What was actually ingested
The full ~20:27 episode via its sole auto-generated (ASR) English caption track — 155 transcript segments, no chapters provided by YouTube. Fetched successfully on the first attempt (no --headed retry needed, unlike the wiki’s prior two McKinsey Podcast ingests). Substantial ASR cleanup applied at ingest time: removed the same pervasive spoken-form-timestamp scraping artifact documented on PwC source ingested the same session (145 occurrences); corrected systematic proper-noun mis-transcription (“McKenzie”/“Mckenzie” → “McKinsey”, “Tangi Catelan”/“Tangi” → “Tanguy Catlin”, “Robera Fisaro”/“Robera Thesaro” → “Roberta Fusaro”, “mckenzie.com” → “mckinsey.com”); corrected a handful of misheard terms (“acrru” → “accrue”, “worsenome” → “worrisome”, “congrent” → “congruent”). Two words remain uncertain and were left as transcribed rather than guessed: “jpat” (at ~4:20, likely “cut” or “fee” in context of platforms taking a share of commerce transactions) and “bite” (at ~5:04, context suggests “policy” but the ASR output doesn’t clearly support that correction either).
Why this source matters to the wiki
Published the same day it was ingested (2026-07-09), this is the wiki’s most current articulation of the “productivity-to-reinvention” thesis that runs through its McKinsey material — and the first to explicitly connect that thesis, by name, to the dynamic-capabilities framing already central to the wiki:
- Directly names and restates [[2026-05-03-rewired-second-edition-sample|Rewired]]‘s core prescription in interview form — the strongest same-firm intertextual link in the wiki’s McKinsey corpus so far.

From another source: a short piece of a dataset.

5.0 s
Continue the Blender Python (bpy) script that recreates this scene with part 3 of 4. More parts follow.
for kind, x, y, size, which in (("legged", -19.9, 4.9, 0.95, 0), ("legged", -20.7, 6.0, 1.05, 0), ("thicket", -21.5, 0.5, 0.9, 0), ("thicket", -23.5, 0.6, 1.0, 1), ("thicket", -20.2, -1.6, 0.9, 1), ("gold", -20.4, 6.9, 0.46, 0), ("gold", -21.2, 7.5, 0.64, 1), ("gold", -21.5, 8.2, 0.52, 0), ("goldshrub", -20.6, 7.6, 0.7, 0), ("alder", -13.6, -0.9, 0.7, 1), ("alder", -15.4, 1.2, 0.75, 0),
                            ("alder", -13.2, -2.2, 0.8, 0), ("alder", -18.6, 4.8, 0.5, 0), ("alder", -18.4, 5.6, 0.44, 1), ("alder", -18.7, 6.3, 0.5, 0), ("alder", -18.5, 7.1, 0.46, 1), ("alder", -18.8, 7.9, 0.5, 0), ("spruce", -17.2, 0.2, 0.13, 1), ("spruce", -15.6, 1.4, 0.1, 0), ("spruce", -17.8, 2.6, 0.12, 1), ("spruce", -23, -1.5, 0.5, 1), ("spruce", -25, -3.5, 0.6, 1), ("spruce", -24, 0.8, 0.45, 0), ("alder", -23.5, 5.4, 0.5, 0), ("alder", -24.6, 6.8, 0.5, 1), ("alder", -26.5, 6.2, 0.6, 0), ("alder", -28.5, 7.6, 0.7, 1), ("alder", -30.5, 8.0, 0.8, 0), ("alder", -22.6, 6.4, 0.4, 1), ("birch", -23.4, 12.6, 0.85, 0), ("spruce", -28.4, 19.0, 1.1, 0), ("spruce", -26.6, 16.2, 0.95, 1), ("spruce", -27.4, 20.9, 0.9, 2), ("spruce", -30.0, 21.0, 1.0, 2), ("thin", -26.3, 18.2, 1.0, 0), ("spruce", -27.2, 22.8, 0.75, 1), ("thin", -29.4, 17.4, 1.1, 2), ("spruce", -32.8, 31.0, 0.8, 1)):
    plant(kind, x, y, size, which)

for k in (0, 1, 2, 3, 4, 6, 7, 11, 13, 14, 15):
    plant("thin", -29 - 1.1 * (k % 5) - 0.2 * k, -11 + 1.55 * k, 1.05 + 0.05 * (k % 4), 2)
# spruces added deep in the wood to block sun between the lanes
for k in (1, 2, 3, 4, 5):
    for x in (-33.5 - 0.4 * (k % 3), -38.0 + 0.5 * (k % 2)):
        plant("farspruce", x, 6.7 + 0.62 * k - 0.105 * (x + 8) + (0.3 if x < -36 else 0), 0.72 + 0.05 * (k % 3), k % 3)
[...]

- Supplies a clean three-lever theory of future competitive advantage (proprietary data, habit-embedding, metabolic rate of learning) that sharpens the wiki’s enterprise-ai-adoption material beyond “deploy AI” toward “what specifically compounds.”

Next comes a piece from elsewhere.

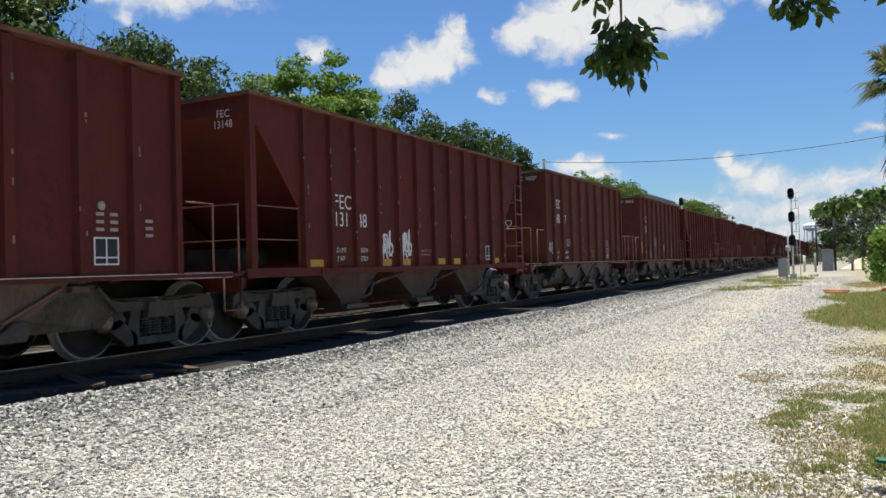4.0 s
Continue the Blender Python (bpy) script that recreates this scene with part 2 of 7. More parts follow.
TOWERM = surface("pale_tower_paint", (0.62, 0.68, 0.72), (0.70, 0.74, 0.76), 0.2, 0.5, fine=4, bump=0.0)
SANDM = surface("heaped_sand", (0.55, 0.49, 0.39), (0.66, 0.60, 0.49), 1.5, 0.95, fine=30, bump=0.5)
CARWHITE = surface("white_car_paint", (0.75, 0.75, 0.76), (0.8, 0.8, 0.8), 2, 0.3, fine=20, bump=0.0)
CARGLASS = surface("dark_car_glass", (0.02, 0.025, 0.03), (0.03, 0.035, 0.04), 2, 0.1, fine=20, bump=0.0)
TYRE = surface("tyre_rubber", (0.02, 0.02, 0.02), (0.035, 0.035, 0.035), 9, 0.85, fine=60, bump=0.2)
ORANGE = surface("orange_pipe", (0.42, 0.15, 0.06), (0.50, 0.21, 0.09), 5, 0.6, fine=40, bump=0.05)
BARK = surface("grey_bark", (0.11, 0.085, 0.065), (0.20, 0.165, 0.13), 6, 0.9, fine=40, bump=0.6, stretch=(1, 1, 0.3))
PALMBARK = surface("palm_trunk_bark", (0.20, 0.155, 0.11), (0.32, 0.26, 0.19), 4, 0.9, fine=30, bump=0.6, stretch=(1, 1, 3))
STUCCO = surface("pale_stucco", (0.55, 0.53, 0.49), (0.62, 0.60, 0.56), 1.5, 0.85, fine=30, bump=0.1)
GREENBIT = surface("green_plastic", (0.02, 0.14, 0.08), (0.04, 0.2, 0.12), 9, 0.4, fine=40, bump=0.0)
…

- The knowledge-based → outcome-based organization shift and the strategy / technology / people three-lens framing are new, reusable organizational vocabulary for organizational-frameworks-for-ai-adoption.
- The 53%-activities-automatable / job-reconfiguration-not-elimination claim is a concrete data point for ai-employment-effects and automation-vs-augmentation.
Linked entities and concepts
- dynamic-capabilities — explicit
strategic-renewal/business-modelcase (reinvention over productivity) plusdigital-seizing/strategic-agility(the adaptable-operating-model argument). - warner-wager-process-model — tagging vocabulary source; see
dynamic_capabilities:above. - enterprise-ai-adoption — productivity-gets-competed-away dynamic sharpens the wiki’s existing adoption-maturity material.
- organizational-frameworks-for-ai-adoption — knowledge-based → outcome-based shift and the strategy/technology/people three-lens framing are new organizational vocabulary.
- ai-employment-effects — 53%-of-activities-automatable and job-reconfiguration-over-elimination claims.
- automation-vs-augmentation — cognitive-AI-vs-robotics sectoral exposure split.
- McKinsey & Company — publishing entity.
- McKinsey Global Institute — Catlin’s second affiliation (Director).
- Roberta Fusaro — Editorial Director; interviewer/host for this episode. Entity page updated on this ingest (third wiki appearance; second as active on-camera interviewer, after 2026-07-01-bello-mckinsey-podcast-serial-builder-advantage).
- Dangling (single-source mention, deferred per Author-entity promotion): Tanguy Catlin (McKinsey Senior Partner and McKinsey Global Institute Director, interviewee) — first wiki mention; promote on second-source mention.
- Lucia Rahilly — named in the stock sign-off outro only, not an active interviewer in this episode. Promoted to an entity page on this ingest — her third appearance across McKinsey Podcast sources (first: 2026-06-18-ramaswamy-mckinsey-every-company-software-company; second: 2026-07-01-bello-mckinsey-podcast-serial-builder-advantage), sign-off-only all three times.
Source quality
Auto-generated (ASR) captions, standard fidelity for the wiki’s video corpus — unlike the wiki’s two prior McKinsey Podcast ingests, this one fetched cleanly on the first attempt with no --headed retry needed. Content is a first-party McKinsey Podcast interview built around the firm’s own research (the 53%-activities-automatable figure and the productivity-competed-away dynamic are stated without a named study or linked methodology in the interview itself); treat headline claims as directionally credible, consistent with the wiki’s broader McKinsey track record (e.g. 2026-04-28-brynjolfsson-canaries-coal-mine’s independent corroboration pattern), but not independently verified in this ingest. No sponsorship beyond McKinsey’s own platform.